Wednesday, March 23, 2011

Charlie Sheen Reps Claim Publicity Rights To Shut Down Group Critical Of Sheen's Treatment Of Women

The insanity that is Charlie Sheen is boiling over into the kind of stuff we follow. Given the massive focus on Sheen and his antics over the past few weeks, a bunch of people who appear to have no relationship with Sheen at all have been rushing to the Trademark Office to secure tradmarks on some of Sheen's popular new catchphrases. I can't really see how most of these could stand, as Sheen would have a pretty strong claim against them, but there are some serious players involved. Hell, even Jimmy Buffet is trying to register "Tiger Blood" for a new cocktail. Yum.

That said, the merchandise group FEA Merchandising, which is a subsidiary of Live Nation, is apparently trying to crack down on competing Sheen merchandise, but is often doing so in questionable ways. For example, it's forced offline a group that was selling "Unfollow Charlie" t-shirts in an attempt to raise money for women's rights, and specifically the group RAINN (Rape, Abuse and Incest National Network). The person who set up the t-shirts, Kate Durkin, was reasonably horrified at the glorification of Sheen (some might claim that it was really more schadenfreude) during his... antics. So she's selling t-shirts and trying to get people to stop following Sheen on Twitter.
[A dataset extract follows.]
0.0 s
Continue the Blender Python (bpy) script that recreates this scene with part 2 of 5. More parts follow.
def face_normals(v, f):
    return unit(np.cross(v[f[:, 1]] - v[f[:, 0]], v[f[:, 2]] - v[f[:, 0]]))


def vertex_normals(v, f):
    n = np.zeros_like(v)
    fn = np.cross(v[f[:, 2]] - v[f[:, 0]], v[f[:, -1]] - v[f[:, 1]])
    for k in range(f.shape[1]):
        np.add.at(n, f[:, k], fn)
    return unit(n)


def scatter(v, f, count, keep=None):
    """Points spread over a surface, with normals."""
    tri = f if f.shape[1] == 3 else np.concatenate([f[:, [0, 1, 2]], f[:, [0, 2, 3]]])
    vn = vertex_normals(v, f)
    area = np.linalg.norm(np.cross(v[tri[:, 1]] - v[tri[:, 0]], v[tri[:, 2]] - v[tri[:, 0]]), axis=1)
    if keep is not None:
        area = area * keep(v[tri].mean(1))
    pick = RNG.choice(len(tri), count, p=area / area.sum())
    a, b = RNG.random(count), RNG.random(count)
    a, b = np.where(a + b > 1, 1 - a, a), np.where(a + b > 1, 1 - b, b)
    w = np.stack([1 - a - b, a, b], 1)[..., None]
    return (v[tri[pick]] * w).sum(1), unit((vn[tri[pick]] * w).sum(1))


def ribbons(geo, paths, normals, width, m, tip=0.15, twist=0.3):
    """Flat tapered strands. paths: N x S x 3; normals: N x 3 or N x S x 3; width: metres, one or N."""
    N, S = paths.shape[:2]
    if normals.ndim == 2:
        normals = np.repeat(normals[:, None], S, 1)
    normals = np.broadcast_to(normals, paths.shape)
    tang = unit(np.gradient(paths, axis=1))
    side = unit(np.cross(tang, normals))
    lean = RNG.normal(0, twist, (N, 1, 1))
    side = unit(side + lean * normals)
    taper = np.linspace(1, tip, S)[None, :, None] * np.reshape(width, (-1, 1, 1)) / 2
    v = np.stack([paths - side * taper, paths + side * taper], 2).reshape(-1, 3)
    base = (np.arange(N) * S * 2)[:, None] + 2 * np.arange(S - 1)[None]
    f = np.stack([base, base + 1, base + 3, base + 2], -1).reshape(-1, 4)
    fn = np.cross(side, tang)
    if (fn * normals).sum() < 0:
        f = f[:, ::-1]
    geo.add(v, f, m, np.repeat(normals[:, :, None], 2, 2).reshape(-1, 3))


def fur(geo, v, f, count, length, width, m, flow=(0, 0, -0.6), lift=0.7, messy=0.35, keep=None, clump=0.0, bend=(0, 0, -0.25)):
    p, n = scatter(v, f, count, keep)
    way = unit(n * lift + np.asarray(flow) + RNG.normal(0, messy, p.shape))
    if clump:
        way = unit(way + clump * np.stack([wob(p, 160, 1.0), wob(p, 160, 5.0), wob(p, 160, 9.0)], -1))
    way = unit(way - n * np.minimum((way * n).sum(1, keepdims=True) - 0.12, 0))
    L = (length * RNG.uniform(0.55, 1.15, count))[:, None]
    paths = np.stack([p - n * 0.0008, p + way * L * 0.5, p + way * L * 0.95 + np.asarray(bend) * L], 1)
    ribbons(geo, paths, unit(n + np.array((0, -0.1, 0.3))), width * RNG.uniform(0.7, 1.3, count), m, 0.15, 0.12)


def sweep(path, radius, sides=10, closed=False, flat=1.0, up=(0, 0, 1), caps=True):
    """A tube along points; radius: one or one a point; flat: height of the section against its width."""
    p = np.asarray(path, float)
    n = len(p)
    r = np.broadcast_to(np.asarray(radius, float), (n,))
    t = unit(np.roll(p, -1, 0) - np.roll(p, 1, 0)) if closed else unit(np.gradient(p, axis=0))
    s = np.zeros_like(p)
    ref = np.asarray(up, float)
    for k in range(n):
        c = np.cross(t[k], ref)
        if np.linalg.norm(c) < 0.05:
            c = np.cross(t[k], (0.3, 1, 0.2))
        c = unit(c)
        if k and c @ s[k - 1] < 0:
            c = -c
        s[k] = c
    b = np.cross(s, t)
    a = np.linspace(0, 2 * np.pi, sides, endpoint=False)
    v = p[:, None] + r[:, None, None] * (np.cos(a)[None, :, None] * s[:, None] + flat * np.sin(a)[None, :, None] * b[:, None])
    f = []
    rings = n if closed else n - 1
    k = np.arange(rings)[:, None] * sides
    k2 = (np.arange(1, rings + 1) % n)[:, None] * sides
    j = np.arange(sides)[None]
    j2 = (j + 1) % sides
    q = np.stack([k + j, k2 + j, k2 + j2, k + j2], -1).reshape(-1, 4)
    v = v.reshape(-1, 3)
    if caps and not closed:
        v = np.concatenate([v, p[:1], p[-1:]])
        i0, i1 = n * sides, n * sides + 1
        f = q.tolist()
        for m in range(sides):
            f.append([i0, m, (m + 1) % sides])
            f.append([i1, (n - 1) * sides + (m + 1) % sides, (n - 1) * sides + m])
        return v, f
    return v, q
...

Reasonable enough, but FEA got Zazzle to take down her store. Why? You guessed it: Another questionable publicity rights claim. Durkin is wondering if she's being blocked because her campaign is critical of Sheen. It sounds like FEA is going after all sorts of folks, critical or not, but it still raises serious questions about publicity rights laws (yet again), if they can be used to stifle a protest against someone's actions.